A powerful pairing often comes from contrast, though contrast does not equal chaos. A chunky geometric headline works nicely with a plain, restrained body typeface. Or the headline can be a serif font and the body text a clean sans serif. More often, problems arise when the fonts chosen look too much alike, yet just different enough to look accidental. If two typefaces are similar in shape, similar in weight, similar in mood, it is often wiser to pick one typefamily, and generate contrast through font size, weight, and leading.

Another exercise is to ask yourself if you can pull off the design by using one type family before deciding a second font will be needed. Use a heavy weight for the headline, a normal weight for the body copy, and play around with the leading so the block of text has more white space. Adjust the scale before adjusting the style. Make the headline bigger, adjust the tracking when it looks like you need to, and make sure the body copy has enough leading. It is a great way to see if the design needs a different typeface, or if you simply do not need to manipulate the type as much as you think you do.

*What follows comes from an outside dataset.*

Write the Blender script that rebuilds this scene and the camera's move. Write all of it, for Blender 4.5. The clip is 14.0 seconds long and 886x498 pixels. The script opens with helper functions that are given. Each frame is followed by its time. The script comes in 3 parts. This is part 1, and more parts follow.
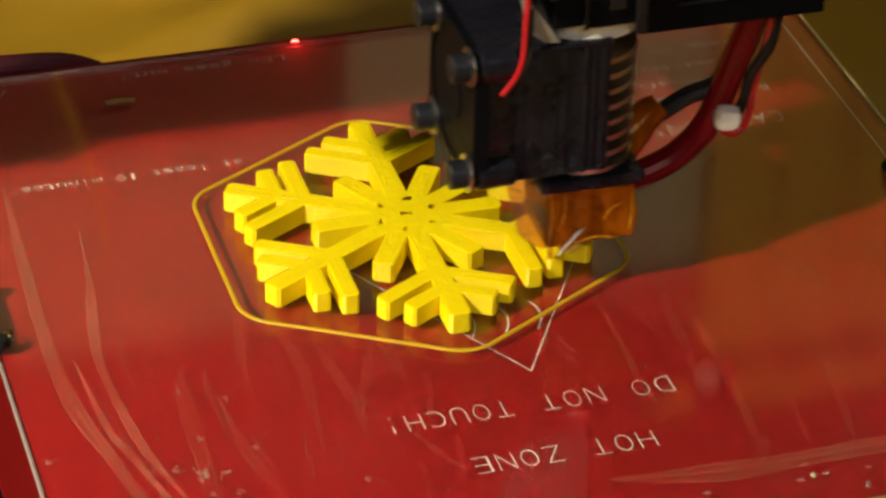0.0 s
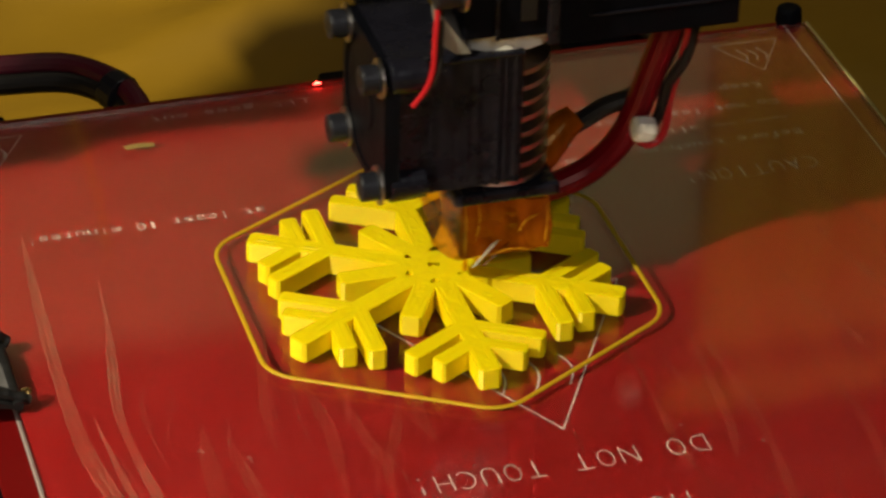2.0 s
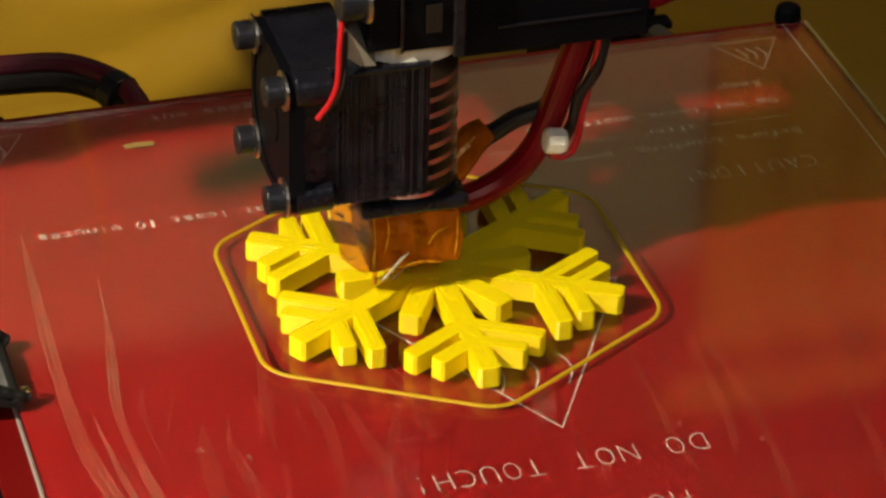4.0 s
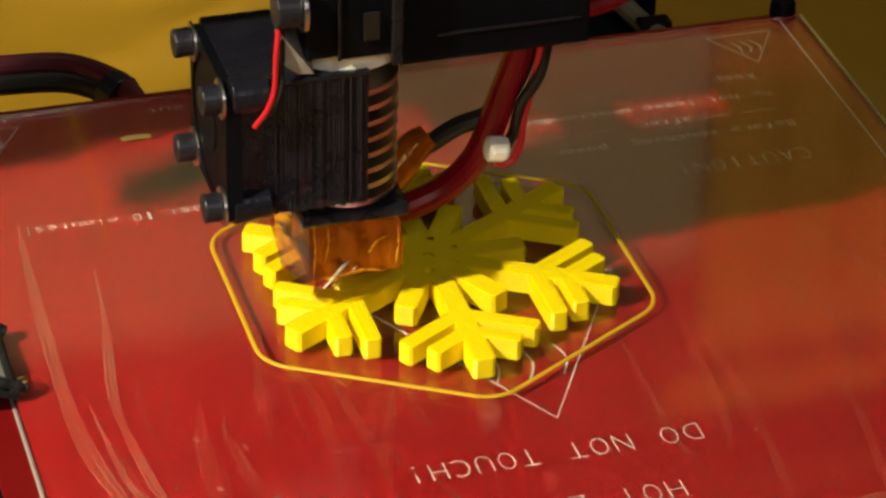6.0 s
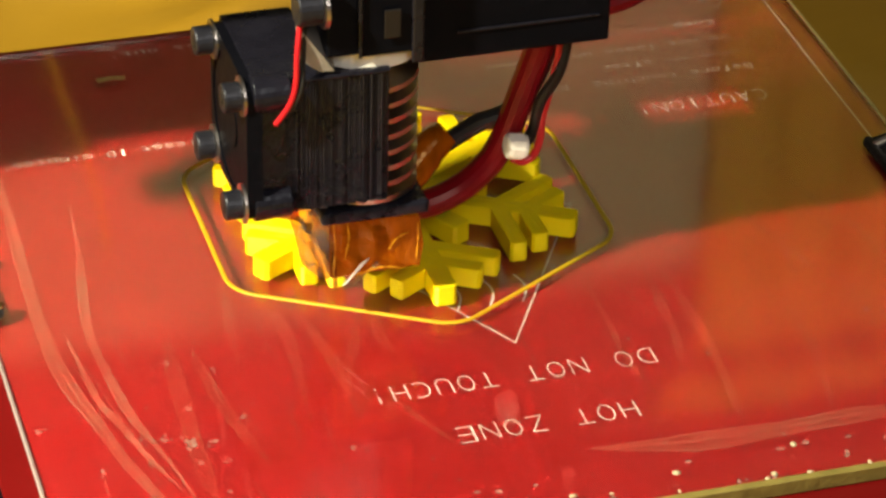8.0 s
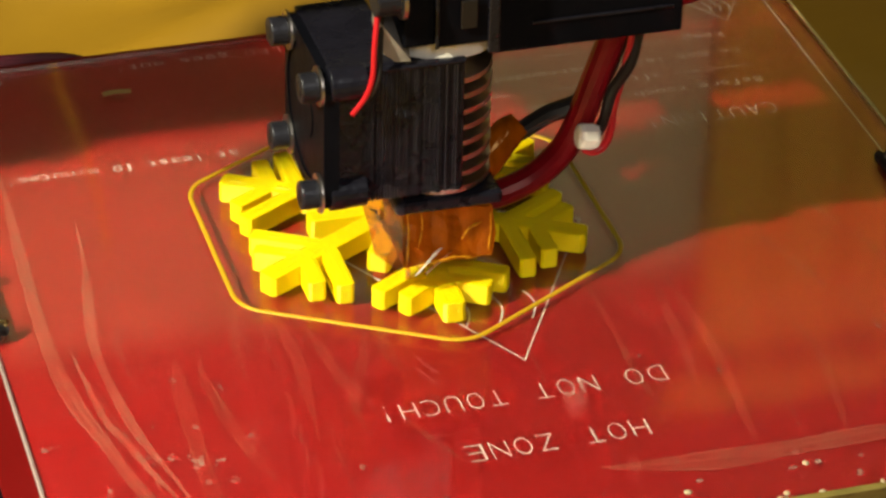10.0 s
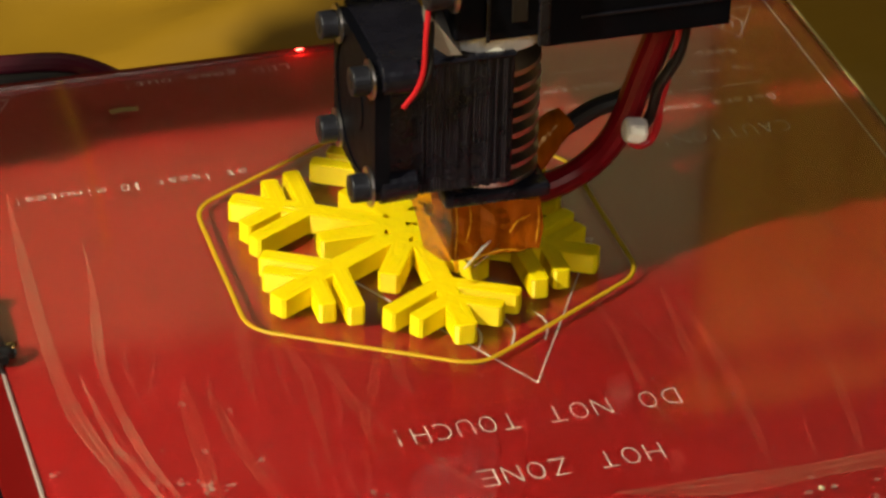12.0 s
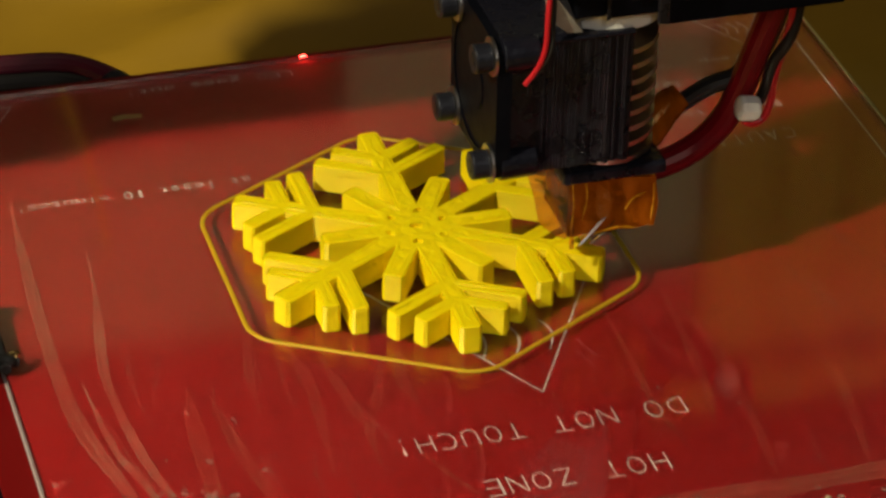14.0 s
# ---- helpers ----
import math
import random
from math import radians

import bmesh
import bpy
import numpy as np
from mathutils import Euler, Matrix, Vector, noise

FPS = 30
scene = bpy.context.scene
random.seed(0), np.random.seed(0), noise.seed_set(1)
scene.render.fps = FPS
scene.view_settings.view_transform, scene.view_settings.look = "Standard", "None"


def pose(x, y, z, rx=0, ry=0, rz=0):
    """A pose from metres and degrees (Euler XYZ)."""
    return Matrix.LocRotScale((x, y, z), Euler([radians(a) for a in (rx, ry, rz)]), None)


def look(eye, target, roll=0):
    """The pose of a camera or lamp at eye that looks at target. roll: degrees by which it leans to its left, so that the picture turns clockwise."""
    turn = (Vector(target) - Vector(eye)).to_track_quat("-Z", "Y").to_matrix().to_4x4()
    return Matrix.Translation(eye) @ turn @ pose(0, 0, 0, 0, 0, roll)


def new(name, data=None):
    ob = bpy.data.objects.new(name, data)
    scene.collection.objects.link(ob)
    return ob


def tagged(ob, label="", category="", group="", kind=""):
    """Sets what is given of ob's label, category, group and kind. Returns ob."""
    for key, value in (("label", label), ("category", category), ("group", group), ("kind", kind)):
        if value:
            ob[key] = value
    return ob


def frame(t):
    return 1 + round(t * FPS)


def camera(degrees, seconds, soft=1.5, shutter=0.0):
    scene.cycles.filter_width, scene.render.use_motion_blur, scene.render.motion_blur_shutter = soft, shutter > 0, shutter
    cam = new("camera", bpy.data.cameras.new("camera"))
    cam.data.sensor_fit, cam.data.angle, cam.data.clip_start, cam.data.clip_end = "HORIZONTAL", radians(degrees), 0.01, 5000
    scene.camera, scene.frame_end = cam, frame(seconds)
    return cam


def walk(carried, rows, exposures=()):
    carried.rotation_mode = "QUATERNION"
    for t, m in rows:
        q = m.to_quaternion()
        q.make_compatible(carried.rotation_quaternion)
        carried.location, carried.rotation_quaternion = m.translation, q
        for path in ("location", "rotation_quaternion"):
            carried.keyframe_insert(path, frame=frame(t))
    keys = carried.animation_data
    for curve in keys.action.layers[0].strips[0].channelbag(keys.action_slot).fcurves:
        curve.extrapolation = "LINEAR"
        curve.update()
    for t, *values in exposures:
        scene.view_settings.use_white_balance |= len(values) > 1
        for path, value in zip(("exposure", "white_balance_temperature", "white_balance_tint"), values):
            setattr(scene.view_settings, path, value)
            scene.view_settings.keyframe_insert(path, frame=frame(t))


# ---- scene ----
from mathutils import geometry

MM = 0.001

# camera on a tripod behind the machine
cam = camera(15.16, 14.0, soft=2.7, shutter=0.25)
VIEW = Matrix(((0.95906, 0.13581, -0.24850, -0.16772), (-0.28256, 0.51754, -0.80766, -0.53898), (0.01892, 0.84481, 0.53473, 0.37137), (0, 0, 0, 1)))
walk(cam, [(0, VIEW), (14.0, VIEW)], [(0, 0.03), (0.5, 0.06), (1.5, -0.25), (2.2, -0.25), (4.3, 0.05), (5.0, 0.1), (6.0, 0.25), (6.5, 0.48), (7.0, 0.68), (7.5, 0.98), (7.7, 0.98), (9.0, 0.75), (10.0, 0.6), (10.5, 0.28), (11.0, 0.25), (11.5, 0.09), (12.0, 0.1), (12.5, -0.05), (13.0, -0.2), (13.5, -0.2), (14.0, -0.39)])

# light: a bare lamp high on one side of the room, two added fill lamps, and the dim room itself
world = bpy.data.worlds.new("room")
scene.world = world
world.use_nodes = True
world.node_tree.nodes["Background"].inputs[0].default_value = (0.75, 0.68, 0.55, 1)
world.node_tree.nodes["Background"].inputs[1].default_value = 0.10


def lamp(name, eye, target, energy, size, colour):
    data = bpy.data.lights.new(name, "AREA")
    data.energy, data.size, data.color, data.shape = energy, size, colour, "DISK"
    ob = new(name, data)
    ob.matrix_world = look(eye, target)
    return ob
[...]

As another exercise, take one simple layout of a poster with a headline, a single image, and a paragraph of text. Design it in three ways. First, design it with only one type family using different font weights. Second, pair a bold headline with a simple body type. Third, use two fancy fonts. View the three versions at full size, and then zoom out a bit. Notice how one feels easier to read, and how one is less likely to feel like the message needs to be deciphered.

The surrounding white space of type is as important as the font you pick. A good pairing will still look bad if the headline is not given enough room from the body copy, if the leading is too close, or if a text block is crowded against the side edge of the document. Check your margins, alignment, and distance between different text areas before thinking your fonts are the problem. At times it is the fonts you love, but the layout does not have enough space to allow them to shine.

One quick indicator of a good font pairing is if you can articulate why the fonts work. The headline gets attention, the body type is legible, font weights create hierarchy, and line spacing makes the text block look orderly. When you can see the reasons on the artboard, the design looks less like something you made up and more like something you intentionally made.